→ Exercise instructions:
Print the first line of the material below and each line after it, exactly as written, ending with the line that contains "14, 0.22, gap=0.3)".

→ Data in this exercise:
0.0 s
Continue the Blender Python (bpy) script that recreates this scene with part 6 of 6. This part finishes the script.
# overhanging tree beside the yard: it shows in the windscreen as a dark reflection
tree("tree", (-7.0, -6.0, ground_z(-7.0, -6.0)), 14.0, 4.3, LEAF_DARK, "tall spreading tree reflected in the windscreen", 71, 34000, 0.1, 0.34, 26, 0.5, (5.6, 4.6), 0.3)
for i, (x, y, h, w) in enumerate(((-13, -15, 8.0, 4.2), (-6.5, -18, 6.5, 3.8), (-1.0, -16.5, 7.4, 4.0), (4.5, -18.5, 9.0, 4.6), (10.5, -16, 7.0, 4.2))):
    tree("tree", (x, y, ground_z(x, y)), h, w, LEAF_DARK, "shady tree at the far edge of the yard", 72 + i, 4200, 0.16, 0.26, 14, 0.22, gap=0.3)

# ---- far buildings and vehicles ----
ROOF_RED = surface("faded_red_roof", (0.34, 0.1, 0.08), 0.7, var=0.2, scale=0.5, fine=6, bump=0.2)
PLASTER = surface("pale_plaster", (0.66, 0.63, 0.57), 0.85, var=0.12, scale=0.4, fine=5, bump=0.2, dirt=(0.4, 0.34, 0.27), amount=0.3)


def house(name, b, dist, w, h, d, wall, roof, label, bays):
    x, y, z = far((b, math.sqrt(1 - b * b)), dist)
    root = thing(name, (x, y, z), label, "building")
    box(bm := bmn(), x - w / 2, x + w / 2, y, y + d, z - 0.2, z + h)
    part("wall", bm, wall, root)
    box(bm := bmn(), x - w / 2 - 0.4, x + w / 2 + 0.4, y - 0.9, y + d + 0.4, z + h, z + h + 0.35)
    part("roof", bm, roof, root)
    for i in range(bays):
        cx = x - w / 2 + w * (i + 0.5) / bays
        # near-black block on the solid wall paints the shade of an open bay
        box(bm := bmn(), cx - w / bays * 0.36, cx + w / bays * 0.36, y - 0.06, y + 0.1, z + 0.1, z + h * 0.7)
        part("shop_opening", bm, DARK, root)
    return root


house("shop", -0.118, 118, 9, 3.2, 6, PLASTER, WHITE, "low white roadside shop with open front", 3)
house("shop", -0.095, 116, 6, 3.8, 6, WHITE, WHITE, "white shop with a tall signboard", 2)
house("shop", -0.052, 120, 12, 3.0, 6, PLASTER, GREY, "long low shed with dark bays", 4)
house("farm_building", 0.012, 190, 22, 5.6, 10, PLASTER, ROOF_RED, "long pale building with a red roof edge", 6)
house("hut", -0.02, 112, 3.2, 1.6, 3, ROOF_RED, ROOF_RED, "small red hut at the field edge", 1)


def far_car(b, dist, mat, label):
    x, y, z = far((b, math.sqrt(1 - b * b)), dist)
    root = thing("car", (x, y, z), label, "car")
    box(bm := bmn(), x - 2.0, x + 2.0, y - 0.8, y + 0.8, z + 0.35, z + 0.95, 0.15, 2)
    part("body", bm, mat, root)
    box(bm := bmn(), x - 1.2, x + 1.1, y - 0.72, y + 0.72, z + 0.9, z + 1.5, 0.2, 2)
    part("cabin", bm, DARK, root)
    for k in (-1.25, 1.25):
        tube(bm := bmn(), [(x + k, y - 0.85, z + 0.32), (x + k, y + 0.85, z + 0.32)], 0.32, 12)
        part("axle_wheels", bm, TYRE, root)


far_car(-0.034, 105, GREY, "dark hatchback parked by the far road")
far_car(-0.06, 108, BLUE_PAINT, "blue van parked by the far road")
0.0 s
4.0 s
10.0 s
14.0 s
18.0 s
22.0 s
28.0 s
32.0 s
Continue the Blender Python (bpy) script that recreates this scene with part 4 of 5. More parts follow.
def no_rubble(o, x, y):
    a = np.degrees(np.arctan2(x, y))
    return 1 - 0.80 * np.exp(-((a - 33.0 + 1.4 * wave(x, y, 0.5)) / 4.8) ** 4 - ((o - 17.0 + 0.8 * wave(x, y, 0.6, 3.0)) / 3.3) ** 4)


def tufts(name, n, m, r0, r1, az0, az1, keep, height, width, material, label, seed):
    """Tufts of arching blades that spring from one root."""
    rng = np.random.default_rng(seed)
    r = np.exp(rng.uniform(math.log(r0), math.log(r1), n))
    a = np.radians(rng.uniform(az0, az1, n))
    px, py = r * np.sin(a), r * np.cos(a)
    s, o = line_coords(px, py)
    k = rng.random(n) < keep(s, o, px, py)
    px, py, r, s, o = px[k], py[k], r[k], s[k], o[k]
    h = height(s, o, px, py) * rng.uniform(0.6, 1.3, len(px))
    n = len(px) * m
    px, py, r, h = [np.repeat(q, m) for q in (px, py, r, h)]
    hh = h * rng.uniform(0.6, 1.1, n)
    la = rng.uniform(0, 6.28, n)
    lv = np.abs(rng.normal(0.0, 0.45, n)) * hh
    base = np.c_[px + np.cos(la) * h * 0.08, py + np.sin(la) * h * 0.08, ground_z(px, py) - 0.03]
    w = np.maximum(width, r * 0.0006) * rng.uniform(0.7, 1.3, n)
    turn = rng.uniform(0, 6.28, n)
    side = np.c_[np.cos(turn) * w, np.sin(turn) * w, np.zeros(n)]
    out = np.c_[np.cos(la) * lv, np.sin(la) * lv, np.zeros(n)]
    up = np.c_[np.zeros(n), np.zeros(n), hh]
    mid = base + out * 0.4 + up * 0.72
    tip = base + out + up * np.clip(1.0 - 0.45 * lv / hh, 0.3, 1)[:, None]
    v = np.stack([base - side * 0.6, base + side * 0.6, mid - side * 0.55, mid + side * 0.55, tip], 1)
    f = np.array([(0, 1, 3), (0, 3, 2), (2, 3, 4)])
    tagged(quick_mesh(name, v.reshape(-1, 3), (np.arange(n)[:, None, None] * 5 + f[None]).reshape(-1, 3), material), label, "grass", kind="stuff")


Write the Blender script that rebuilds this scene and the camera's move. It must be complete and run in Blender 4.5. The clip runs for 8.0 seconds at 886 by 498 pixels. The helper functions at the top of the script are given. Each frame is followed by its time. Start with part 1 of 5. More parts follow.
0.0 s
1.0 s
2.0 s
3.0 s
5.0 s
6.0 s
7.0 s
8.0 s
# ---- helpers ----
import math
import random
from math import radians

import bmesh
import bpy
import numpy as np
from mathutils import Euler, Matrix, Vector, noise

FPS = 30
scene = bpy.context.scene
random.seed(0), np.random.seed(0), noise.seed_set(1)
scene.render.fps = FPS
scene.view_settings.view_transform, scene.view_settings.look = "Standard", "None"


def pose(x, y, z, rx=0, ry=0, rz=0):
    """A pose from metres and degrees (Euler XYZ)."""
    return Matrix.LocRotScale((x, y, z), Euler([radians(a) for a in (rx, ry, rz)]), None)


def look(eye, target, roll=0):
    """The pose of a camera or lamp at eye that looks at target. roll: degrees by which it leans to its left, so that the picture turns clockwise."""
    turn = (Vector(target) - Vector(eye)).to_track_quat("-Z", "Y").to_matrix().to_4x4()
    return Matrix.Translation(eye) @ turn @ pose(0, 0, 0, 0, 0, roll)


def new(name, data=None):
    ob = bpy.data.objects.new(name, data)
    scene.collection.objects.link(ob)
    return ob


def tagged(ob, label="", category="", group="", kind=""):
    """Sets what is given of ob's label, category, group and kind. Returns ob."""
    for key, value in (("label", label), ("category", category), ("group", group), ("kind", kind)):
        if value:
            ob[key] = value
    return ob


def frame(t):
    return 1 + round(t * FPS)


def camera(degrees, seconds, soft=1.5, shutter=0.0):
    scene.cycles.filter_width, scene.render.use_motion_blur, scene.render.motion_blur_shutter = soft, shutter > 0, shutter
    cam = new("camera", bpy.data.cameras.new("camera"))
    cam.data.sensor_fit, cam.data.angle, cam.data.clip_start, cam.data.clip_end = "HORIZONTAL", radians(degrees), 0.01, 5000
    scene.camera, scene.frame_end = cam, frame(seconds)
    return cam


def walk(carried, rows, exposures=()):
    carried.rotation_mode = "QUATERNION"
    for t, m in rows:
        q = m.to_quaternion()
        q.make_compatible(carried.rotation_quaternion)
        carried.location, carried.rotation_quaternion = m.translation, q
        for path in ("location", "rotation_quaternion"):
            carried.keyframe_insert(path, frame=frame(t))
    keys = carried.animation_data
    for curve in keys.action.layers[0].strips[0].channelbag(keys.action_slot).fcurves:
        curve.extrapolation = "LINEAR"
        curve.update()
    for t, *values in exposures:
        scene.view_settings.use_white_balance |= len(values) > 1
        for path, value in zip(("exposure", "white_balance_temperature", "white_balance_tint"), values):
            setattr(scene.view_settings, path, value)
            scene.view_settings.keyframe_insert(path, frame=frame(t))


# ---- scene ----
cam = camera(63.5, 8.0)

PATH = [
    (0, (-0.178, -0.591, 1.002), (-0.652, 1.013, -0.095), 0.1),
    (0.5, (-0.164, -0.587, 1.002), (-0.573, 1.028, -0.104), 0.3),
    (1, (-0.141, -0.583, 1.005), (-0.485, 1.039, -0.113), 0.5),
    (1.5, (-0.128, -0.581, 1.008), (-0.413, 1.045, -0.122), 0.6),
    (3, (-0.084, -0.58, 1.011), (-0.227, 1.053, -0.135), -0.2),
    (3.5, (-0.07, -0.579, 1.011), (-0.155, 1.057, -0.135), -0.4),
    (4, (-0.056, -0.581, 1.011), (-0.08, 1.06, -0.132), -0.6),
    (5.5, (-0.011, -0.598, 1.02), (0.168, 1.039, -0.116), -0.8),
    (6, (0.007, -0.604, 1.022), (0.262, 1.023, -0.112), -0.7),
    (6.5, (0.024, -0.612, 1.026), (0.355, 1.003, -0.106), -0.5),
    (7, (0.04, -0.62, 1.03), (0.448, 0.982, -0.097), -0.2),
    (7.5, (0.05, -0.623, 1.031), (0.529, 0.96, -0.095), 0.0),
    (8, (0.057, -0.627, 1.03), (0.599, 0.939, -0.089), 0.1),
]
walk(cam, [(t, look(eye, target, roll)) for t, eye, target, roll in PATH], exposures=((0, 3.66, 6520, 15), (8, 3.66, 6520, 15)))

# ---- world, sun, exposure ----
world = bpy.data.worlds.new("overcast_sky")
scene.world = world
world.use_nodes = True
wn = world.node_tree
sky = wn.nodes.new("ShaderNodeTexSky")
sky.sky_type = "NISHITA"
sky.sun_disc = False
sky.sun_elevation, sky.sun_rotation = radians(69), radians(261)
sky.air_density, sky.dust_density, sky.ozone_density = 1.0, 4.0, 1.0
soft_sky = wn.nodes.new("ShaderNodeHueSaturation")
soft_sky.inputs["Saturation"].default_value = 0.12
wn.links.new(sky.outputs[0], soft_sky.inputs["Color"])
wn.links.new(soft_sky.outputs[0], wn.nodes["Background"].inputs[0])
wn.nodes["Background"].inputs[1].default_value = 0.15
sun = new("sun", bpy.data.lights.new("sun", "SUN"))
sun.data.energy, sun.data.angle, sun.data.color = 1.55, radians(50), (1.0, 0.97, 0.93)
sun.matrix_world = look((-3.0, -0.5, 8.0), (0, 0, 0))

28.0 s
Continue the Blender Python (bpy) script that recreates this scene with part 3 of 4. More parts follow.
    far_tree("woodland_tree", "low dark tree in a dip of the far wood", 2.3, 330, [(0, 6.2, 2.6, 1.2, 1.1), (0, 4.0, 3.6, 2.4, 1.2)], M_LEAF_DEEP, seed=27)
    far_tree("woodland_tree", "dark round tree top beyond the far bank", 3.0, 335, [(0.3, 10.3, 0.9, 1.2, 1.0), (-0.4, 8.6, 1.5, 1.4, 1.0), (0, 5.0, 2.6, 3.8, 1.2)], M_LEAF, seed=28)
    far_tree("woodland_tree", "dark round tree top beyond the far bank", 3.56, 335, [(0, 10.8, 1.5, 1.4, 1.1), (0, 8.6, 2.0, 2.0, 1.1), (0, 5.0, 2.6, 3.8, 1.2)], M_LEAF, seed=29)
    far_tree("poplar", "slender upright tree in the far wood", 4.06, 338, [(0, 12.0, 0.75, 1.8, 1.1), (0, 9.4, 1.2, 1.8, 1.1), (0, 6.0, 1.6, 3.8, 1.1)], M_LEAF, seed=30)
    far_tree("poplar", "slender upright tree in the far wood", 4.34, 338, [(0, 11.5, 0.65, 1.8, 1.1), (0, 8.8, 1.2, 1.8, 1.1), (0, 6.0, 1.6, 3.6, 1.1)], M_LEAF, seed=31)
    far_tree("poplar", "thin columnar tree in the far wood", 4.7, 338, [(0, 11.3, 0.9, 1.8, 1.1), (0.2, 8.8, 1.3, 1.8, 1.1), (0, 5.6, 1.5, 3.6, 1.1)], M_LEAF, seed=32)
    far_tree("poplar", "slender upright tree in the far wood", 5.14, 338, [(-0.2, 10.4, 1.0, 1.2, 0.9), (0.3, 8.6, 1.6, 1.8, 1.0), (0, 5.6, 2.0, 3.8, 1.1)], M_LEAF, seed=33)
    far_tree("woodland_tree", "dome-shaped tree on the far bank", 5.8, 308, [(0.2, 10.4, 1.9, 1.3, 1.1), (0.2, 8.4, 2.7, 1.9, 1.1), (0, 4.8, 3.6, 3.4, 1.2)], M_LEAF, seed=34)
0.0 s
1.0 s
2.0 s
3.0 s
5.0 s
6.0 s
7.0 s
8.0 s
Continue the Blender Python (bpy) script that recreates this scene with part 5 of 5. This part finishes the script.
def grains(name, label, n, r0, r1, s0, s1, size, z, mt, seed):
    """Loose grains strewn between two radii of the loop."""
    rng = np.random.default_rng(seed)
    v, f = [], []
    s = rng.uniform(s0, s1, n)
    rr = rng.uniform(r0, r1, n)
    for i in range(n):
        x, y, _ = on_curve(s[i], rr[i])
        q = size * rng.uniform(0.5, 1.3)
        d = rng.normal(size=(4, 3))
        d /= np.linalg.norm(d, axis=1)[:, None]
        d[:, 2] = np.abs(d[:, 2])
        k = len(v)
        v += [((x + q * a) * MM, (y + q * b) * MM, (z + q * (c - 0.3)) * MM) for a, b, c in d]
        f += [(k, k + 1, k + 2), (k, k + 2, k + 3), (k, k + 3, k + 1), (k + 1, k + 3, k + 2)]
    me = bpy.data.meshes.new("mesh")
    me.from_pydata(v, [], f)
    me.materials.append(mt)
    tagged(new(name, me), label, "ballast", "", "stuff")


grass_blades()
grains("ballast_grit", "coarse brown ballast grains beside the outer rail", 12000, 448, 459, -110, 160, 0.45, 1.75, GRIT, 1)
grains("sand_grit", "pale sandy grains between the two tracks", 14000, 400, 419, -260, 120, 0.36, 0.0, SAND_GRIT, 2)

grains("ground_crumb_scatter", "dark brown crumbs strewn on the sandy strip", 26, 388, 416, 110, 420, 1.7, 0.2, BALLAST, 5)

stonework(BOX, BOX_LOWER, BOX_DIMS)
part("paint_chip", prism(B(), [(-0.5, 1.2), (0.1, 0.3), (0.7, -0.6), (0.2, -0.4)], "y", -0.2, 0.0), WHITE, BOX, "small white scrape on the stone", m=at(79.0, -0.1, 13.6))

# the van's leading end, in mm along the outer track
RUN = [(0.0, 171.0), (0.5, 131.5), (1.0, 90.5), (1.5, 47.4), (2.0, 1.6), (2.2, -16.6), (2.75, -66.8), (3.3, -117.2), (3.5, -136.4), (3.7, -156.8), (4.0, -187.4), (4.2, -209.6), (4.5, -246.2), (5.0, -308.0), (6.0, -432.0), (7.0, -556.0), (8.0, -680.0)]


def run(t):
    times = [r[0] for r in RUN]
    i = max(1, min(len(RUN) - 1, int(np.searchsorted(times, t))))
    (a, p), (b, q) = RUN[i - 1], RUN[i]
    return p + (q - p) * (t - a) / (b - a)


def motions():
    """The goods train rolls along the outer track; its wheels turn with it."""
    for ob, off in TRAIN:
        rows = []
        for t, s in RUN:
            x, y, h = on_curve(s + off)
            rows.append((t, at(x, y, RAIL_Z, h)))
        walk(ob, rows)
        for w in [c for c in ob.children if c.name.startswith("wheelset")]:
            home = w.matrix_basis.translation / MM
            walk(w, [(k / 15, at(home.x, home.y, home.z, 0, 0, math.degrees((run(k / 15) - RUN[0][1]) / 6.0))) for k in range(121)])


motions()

→ Completed exercise:
0.0 s
Continue the Blender Python (bpy) script that recreates this scene with part 6 of 6. This part finishes the script.
# overhanging tree beside the yard: it shows in the windscreen as a dark reflection
tree("tree", (-7.0, -6.0, ground_z(-7.0, -6.0)), 14.0, 4.3, LEAF_DARK, "tall spreading tree reflected in the windscreen", 71, 34000, 0.1, 0.34, 26, 0.5, (5.6, 4.6), 0.3)
for i, (x, y, h, w) in enumerate(((-13, -15, 8.0, 4.2), (-6.5, -18, 6.5, 3.8), (-1.0, -16.5, 7.4, 4.0), (4.5, -18.5, 9.0, 4.6), (10.5, -16, 7.0, 4.2))):
    tree("tree", (x, y, ground_z(x, y)), h, w, LEAF_DARK, "shady tree at the far edge of the yard", 72 + i, 4200, 0.16, 0.26, 14, 0.22, gap=0.3)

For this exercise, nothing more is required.